→ **Exercise goal**:
Copy out the lines that have "parts" in them.

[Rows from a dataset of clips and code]
· · · ·

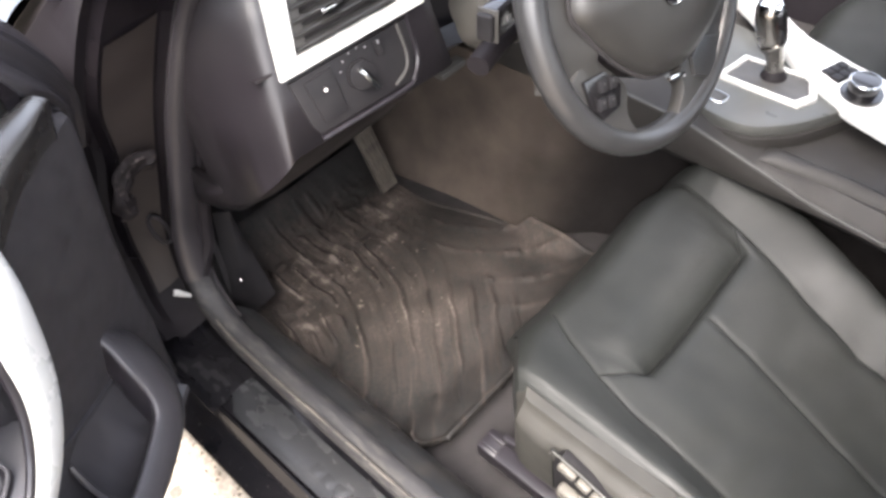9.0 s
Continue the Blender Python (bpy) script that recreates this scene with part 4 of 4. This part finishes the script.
part("airbag_cover", loft([shield(1.0, 0.0), shield(1.01, 0.018), shield(0.985, 0.027), shield(0.93, 0.034), shield(0.78, 0.041), shield(0.5, 0.046), shield(0.2, 0.048)]), M_AIRBAG, wheel, "grey-black airbag cover", sharp=50)
part("cover_seam", tube(shield(1.02, 0.0170), 0.0026, n=6, closed=True, up=WN), M_DARK, wheel, "dark seam round the airbag cover")
part("hub", loft([shield(1.0, -0.03), shield(1.02, -0.006), shield(1.02, 0.010), shield(0.9, 0.012)]), M_PLASTIC, wheel)
for sx in (-1, 1):
    def spoke_skin(u, v, sx=sx):
        r = sx * (0.100 + 0.064 * u)
        w0, w1 = 0.060 - 0.012 * u, -0.075 - 0.008 * u
        return wp(r, w0 + (w1 - w0) * v, 0.006 + 0.010 * math.sin(math.pi * v) - 0.006 * u + 0.006 * bell(u, 0.4))
    part("spoke", sheet(spoke_skin, 8, 10, thick=-WN * 0.016), M_AIRBAG, wheel)
    leg = [(0.108, -0.052), (0.060, -0.090), (0.050, -0.105), (0.052, -0.130), (0.036, -0.156), (0.046, -0.166), (0.085, -0.150), (0.118, -0.118), (0.140, -0.080)]
    part("lower_spoke", slab([wp(sx * p.x, p.y, 0.010) for p in curve([(x, y, 0) for x, y in leg], 3)], WN, 0.018, 0.005), M_AIRBAG, wheel)
    pod = part("button_pod", slab([wp(sx * x, y, 0.0145) for x, y in ((0.124, -0.080), (0.090, -0.076), (0.066, -0.094), (0.070, -0.116), (0.098, -0.124), (0.116, -0.108))], WN, 0.010, 0.003), M_GLOSS if sx < 0 else M_WLEATHER, wheel, "gloss black button pod")
    for k in range(4 if sx < 0 else 0):
        x, y = 0.084 + 0.015 * (k % 2) + 0.004 * (k // 2), -0.089 - 0.018 * (k // 2)
        part("pod_button", box(wp(sx * x, y, 0.0165), (0.011, 0.013, 0.006), 0.002, turn=WT), M_SWITCH, pod)
        part("button_mark", box(wp(sx * x, y + 0.002, 0.0198), (0.0028, 0.0024, 0.0008), 0, turn=WT), M_GREYPL, pod)
web = [(0.095, -0.030), (0.160, -0.034), (0.157, -0.070), (0.136, -0.104), (0.104, -0.134), (0.070, -0.152), (0.054, -0.140), (0.066, -0.116), (0.074, -0.096), (0.070, -0.080)]
part("lower_spoke", slab([wp(p.x, p.y, 0.007) for p in curve([(x, y, 0) for x, y in web + web[:1]], 3)[:-1]], WN, 0.014, 0.004), M_AIRBAG, wheel, "dark web of the spoke")
part("chrome_clip", box(wp(0.034, -0.109, 0.014), (0.03, 0.006, 0.006), 0.003, turn=WT), M_CHROME, wheel)
part("lower_web", sheet(lambda u, v: wp(-0.050 + 0.10 * u, -0.157 - 0.010 * v, 0.003 - 0.004 * v), 8, 4, thick=-WN * 0.012), M_WLEATHER, wheel)
badge = part("badge", disc(wp(-0.012, -0.0075, 0.0495), WN, 0.0195, 0.004, n=40, bevel=0.001), M_GLOSS, wheel, "round badge")
part("badge_rim", tube([wp(-0.012 + 0.019 * math.cos(2 * math.pi * k / 36), -0.0075 + 0.019 * math.sin(2 * math.pi * k / 36), 0.050) for k in range(36)], 0.0009, n=6, closed=True, up=WN), M_CHROME, badge)
for k in range(4):
    arc = [wp(-0.012, -0.0075, 0.0503)] + [wp(-0.012 + 0.013 * math.cos(q), -0.0075 + 0.013 * math.sin(q), 0.0503) for q in np.linspace(k * math.pi / 2, (k + 1) * math.pi / 2, 9)]
    part("badge_quarter", slab(arc, WN, 0.0012, 0), M_BLUE if k % 2 else M_WHITE, badge)

column = thing("steering_column", (-0.33, 0.30, 0.84), "grey plastic steering column shroud with stalks", "steering column")
rings = []
for t, k in ((0.045, 0.62), (0.06, 0.74), (0.14, 0.84), (0.24, 0.92)):
    c = WC - WN * t
    rings.append([c + WR0 * (0.062 * k * math.cos(q)) * (1 + 0.15 * abs(math.sin(2 * q))) + WU0 * (0.052 * k * math.sin(q)) * (1 + 0.15 * abs(math.sin(2 * q))) for q in (2 * math.pi * j / 28 for j in range(28))])
part("shroud", loft(rings), M_COLUMN, column)
st = [Vector((-0.375, 0.262, 0.885)), Vector((-0.425, 0.256, 0.897)), Vector((-0.465, 0.246, 0.895)), Vector((-0.482, 0.240, 0.891))]
sdir = (st[-1] - st[0]).normalized()
sup = (Vector((0, 0, 1)) - sdir * sdir.z).normalized()
ST = Matrix((sdir, sup.cross(sdir), sup)).transposed()
bm = tube([st[0], st[-1] - sdir * 0.055], 0.009, 0.010, n=12)
box(st[-1] - sdir * 0.036, (0.066, 0.024, 0.036), 0.009, turn=ST, bm=bm, seg=3)
part("indicator_stalk", bm, M_GLOSS, column, "black indicator stalk")
part("stalk_tip", box(st[-1] + sdir * 0.0015, (0.008, 0.019, 0.030), 0.004, turn=ST, seg=3), M_SWITCH, column, "dark end cap of the stalk")
part("stalk_ring", box(st[-1] - sdir * 0.004, (0.003, 0.0245, 0.0365), 0.0012, turn=ST), M_GREYPL, column, "grey ring at the stalk's end")
for k in range(2):
    part("stalk_mark", box(st[-1] - sdir * (0.030 + 0.022 * k) + Vector((0, -0.0124, 0)), (0.007, 0.001, 0.006), 0, turn=ST), M_STICK, column)
st2 = [Vector((-0.39, 0.27, 0.84)), Vector((-0.44, 0.262, 0.842)), Vector((-0.485, 0.252, 0.840))]
part("adjust_lever", tube(curve(st2, 5), 0.014, 0.012, n=14), M_UNDER, column, "black column adjuster lever")
part("stalk_right", tube(curve([WC - WN * 0.075 + WR0 * 0.05, WC - WN * 0.07 + WR0 * 0.15], 4), 0.009, 0.012, n=10), M_GLOSS, column)

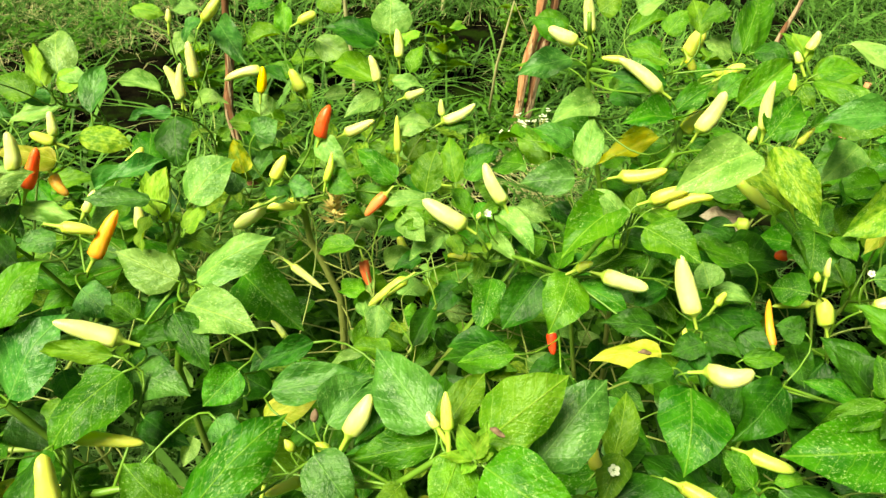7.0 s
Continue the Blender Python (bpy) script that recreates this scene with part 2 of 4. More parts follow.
# ---- helpers for meshes ----
def mesh_object(name, verts, faces, mat, parent=None, smooth=True, label=""):
    me = bpy.data.meshes.new(name)
    me.from_pydata(verts, [], faces)
    me.materials.append(mat)
    if smooth:
        me.shade_smooth()
    ob = new(name, me)
    if parent is not None:
        ob.parent = parent
    if label:
        tagged(ob, label)
    return ob


def tube(verts, faces, pts, radii, sides=7):
    """Adds a tube along pts to the lists."""
    first = len(verts)
    side = Vector((0.31, 0.94, 0.12))
    for i, p in enumerate(pts):
        d = (pts[min(i + 1, len(pts) - 1)] - pts[max(i - 1, 0)]).normalized()
        u = side.cross(d)
        if u.length < 0.1:
            u = Vector((1, 0, 0)).cross(d)
        u.normalize()
        v = d.cross(u)
        for k in range(sides):
            a = 2 * math.pi * k / sides
            verts.append(p + (u * math.cos(a) + v * math.sin(a)) * radii[i])
    for i in range(len(pts) - 1):
        for k in range(sides):
            a, b = first + i * sides + k, first + i * sides + (k + 1) % sides
            faces.append((a, b, b + sides, a + sides))
    faces.append(tuple(first + k for k in reversed(range(sides))))
    faces.append(tuple(first + (len(pts) - 1) * sides + k for k in range(sides)))


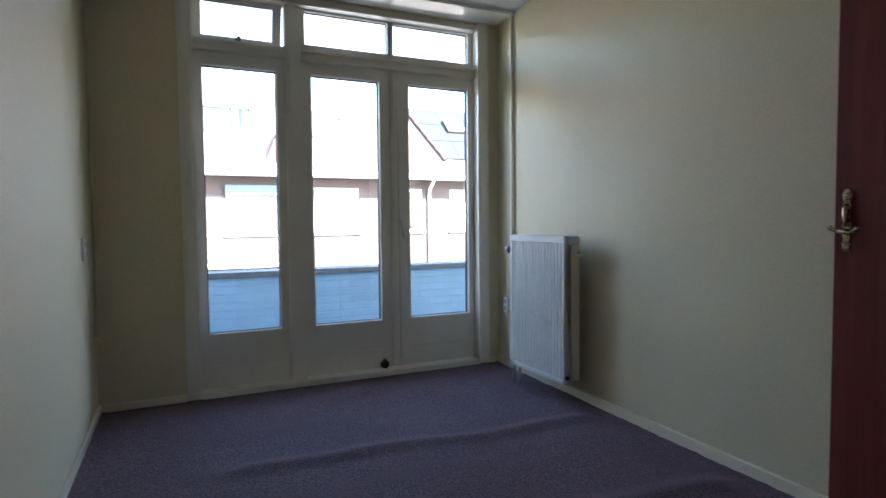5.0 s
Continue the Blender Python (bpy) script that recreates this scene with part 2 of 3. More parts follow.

· · · ·

→ **Response to this exercise**:
Continue the Blender Python (bpy) script that recreates this scene with part 2 of 4. More parts follow.
Continue the Blender Python (bpy) script that recreates this scene with part 2 of 3. More parts follow.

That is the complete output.